Professor Montgomery’s research focuses on how to use advanced computational methods for core social science tasks including measurement, theory testing, and causal inference. Substantively, his research focus is on American politics and (more recently) social media.
I am an associate professor in the Department of Political Science at Washington University in St. Louis. chair of the political science track for the Division of Computational and Data Sciences, and Director of The American Social Survey for the Weidenbaum Center on the Economy, Government, and Public Policy.
My research is in the areas of political methodology and American politics, with a special interest in measurement, network analysis, Bayesian statistics, and computational methods. My work has been published in many of the field’s leading journals—including the American Political Science Review, the American Journal of Political Science, Proceedings of the National Academy of Sciences, the Journal of Politics, and Political Analysis—and my work has received support from the National Science Foundation. In 2020, I was given the Emerging Scholar Award from The Society for Political Methodology, which honors a young researcher, within ten years of their degree, who is making notable contributions to the field.

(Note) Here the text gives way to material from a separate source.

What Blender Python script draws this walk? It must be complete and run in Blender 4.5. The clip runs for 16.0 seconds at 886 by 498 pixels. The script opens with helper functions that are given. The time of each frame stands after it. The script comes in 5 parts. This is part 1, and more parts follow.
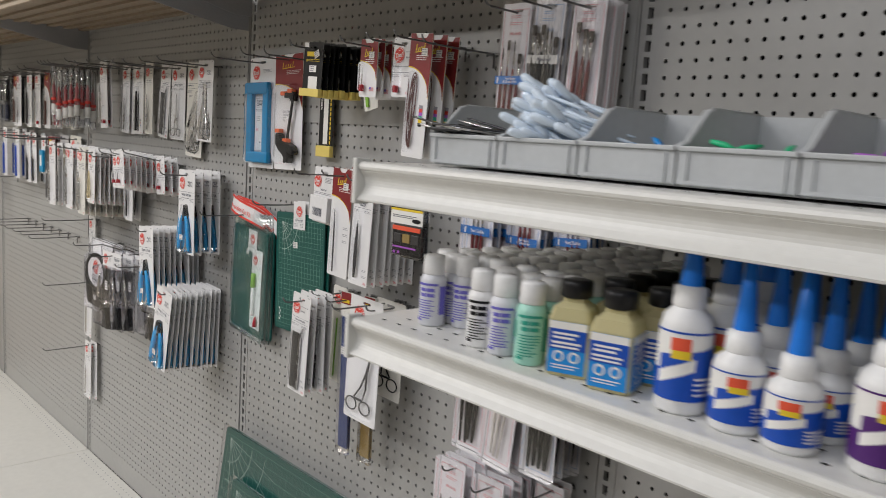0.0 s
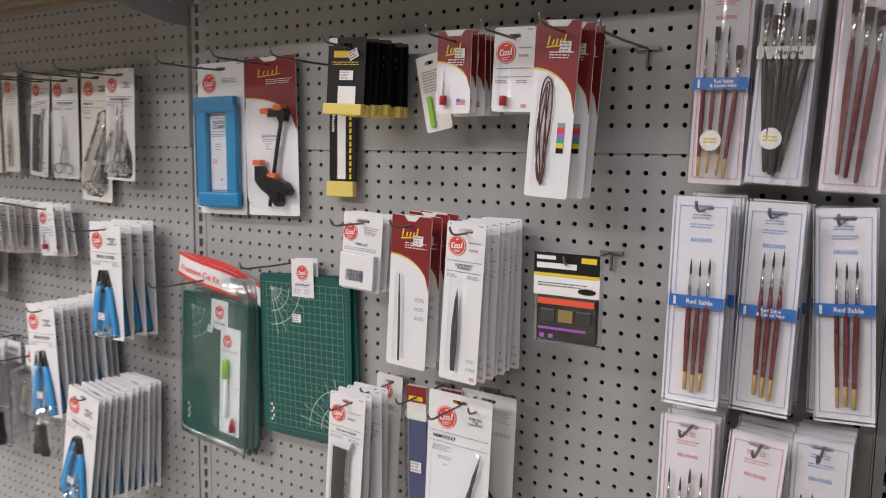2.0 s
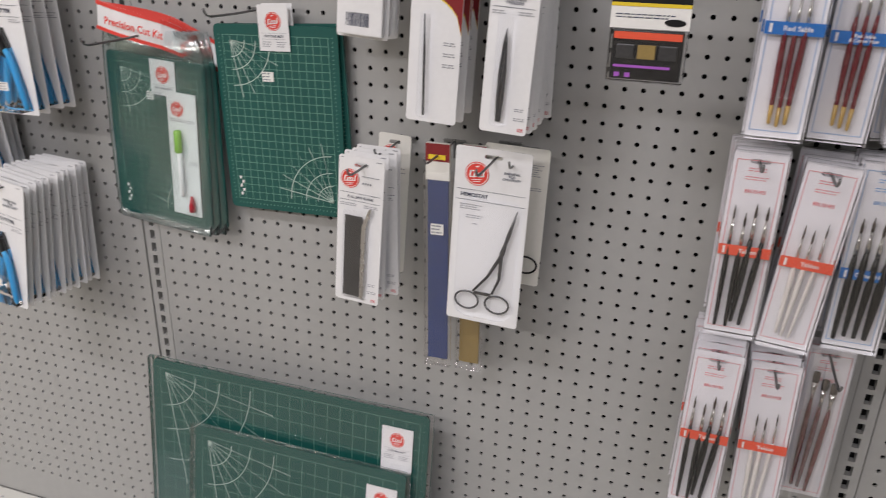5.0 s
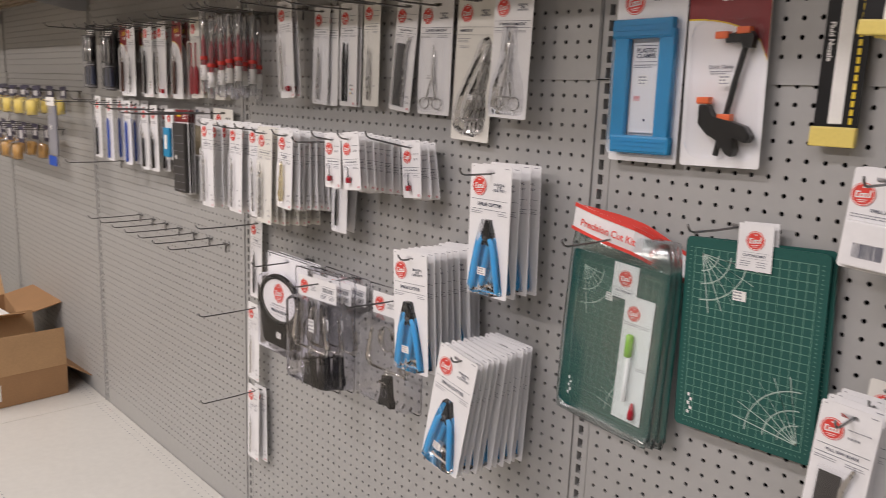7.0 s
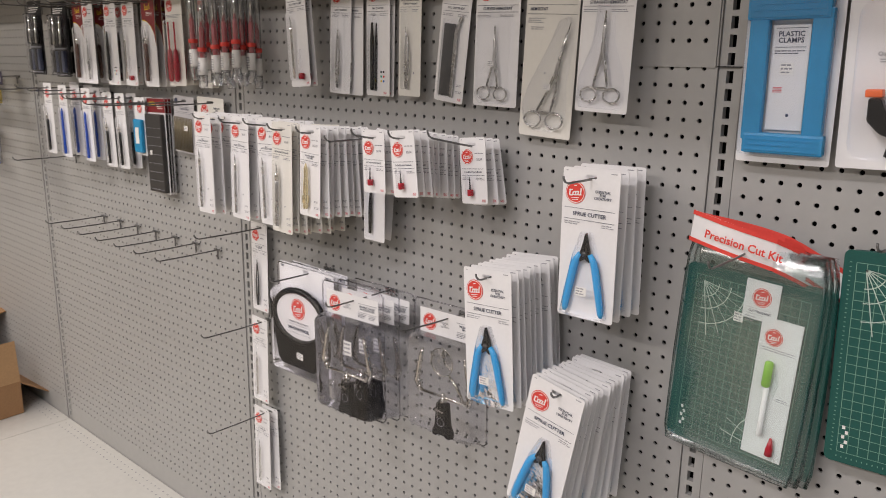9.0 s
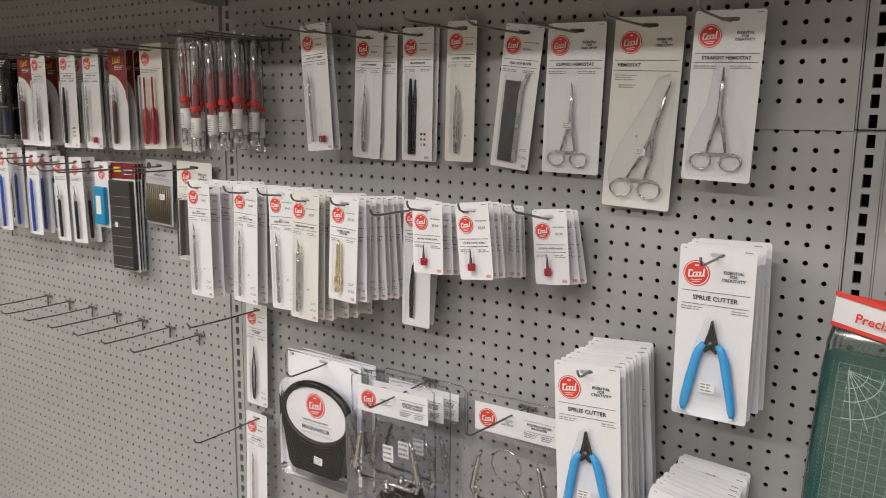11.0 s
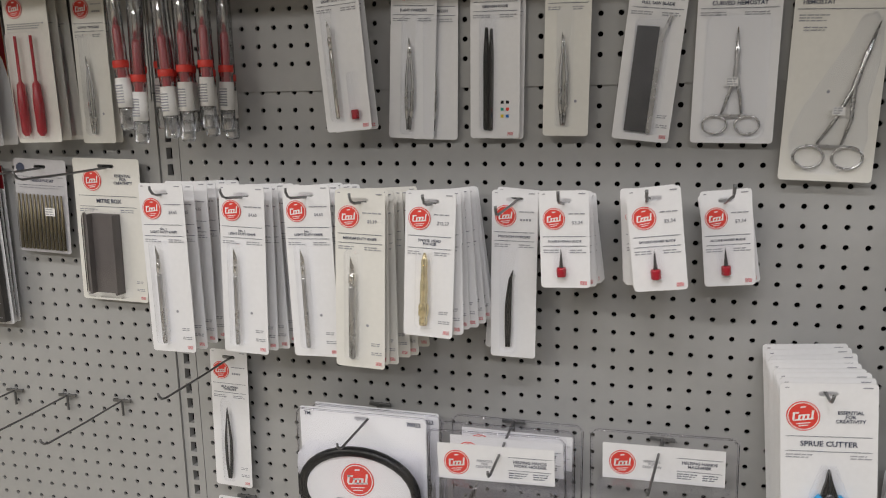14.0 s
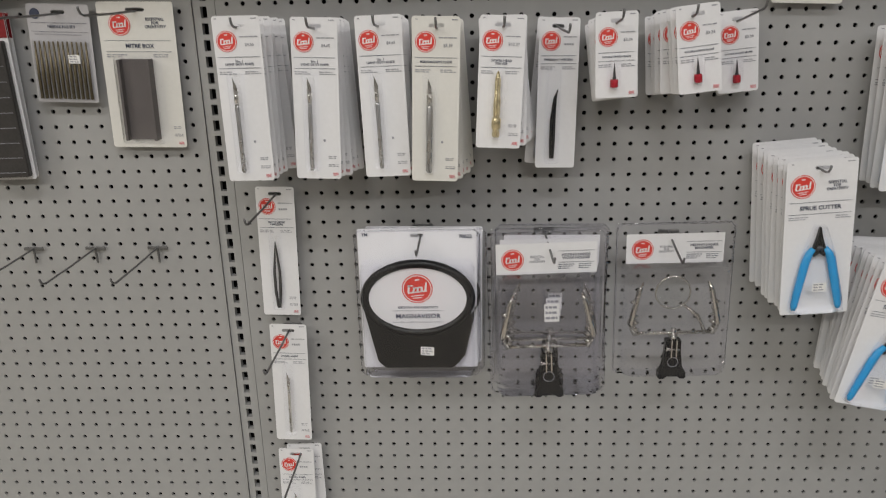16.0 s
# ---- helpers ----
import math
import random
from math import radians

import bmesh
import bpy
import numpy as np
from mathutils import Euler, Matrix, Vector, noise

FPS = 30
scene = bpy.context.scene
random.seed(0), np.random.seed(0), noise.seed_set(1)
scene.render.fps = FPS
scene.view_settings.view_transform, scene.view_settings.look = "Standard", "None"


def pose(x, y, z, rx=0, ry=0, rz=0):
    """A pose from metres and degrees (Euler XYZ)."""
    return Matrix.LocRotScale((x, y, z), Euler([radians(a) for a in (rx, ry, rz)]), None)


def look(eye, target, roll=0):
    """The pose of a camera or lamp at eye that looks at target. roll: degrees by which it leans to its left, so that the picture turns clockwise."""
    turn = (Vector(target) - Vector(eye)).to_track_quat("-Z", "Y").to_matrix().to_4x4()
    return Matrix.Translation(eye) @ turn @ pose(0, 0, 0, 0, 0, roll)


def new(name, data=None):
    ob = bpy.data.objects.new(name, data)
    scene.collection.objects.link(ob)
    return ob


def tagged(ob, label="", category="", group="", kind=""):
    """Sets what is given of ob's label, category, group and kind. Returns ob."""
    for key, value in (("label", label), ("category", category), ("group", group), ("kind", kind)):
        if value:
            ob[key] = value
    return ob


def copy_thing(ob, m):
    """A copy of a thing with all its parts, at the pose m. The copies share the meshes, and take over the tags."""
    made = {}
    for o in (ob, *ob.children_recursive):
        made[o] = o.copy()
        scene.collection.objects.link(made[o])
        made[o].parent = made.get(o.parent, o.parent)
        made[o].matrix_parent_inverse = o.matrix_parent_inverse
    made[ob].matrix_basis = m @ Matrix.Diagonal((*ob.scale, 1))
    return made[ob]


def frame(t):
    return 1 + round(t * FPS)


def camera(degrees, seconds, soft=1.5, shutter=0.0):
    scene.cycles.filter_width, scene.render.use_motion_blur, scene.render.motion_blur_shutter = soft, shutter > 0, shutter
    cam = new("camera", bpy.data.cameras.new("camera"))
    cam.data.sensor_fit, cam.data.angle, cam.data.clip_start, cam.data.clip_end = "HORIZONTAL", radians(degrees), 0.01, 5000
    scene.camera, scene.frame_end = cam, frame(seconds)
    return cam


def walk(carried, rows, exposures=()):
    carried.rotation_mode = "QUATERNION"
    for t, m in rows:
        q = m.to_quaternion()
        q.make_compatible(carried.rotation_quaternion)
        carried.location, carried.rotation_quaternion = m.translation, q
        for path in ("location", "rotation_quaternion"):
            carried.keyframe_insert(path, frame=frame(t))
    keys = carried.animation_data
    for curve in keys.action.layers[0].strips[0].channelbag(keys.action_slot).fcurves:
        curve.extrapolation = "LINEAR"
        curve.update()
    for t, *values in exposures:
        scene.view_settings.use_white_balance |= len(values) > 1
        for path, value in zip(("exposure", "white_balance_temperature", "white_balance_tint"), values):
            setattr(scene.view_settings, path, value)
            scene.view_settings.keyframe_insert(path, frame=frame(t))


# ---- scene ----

My publications and working papers are listed here, and you can also access my curriculum vitae (linked above) and Google Scholar profile for additional information. I lead the (informal) Political Data Science Lab in the department.
My current projects include:
- Understanding the role of social media platforms in the political system including interventions to reduce belief in disinformation, platform regulation of political advertising, and political party usage of social media around the world.
- Improving measurement of latent concepts like ideology of personality using advanced computational methods such as topic models, supervised machine learning for texts, gaussian process latent trait models, and active learning.
- Improving best practices for causal inference including sequential experimental design and handling nonrandom attrition.
I graduated with a B.A. from Wake Forest University with majors in Political Science and Mathematical Economics. I earned an M.S. in Statistical Science as well as his Ph.D. (2011) in Political Science from Duke University.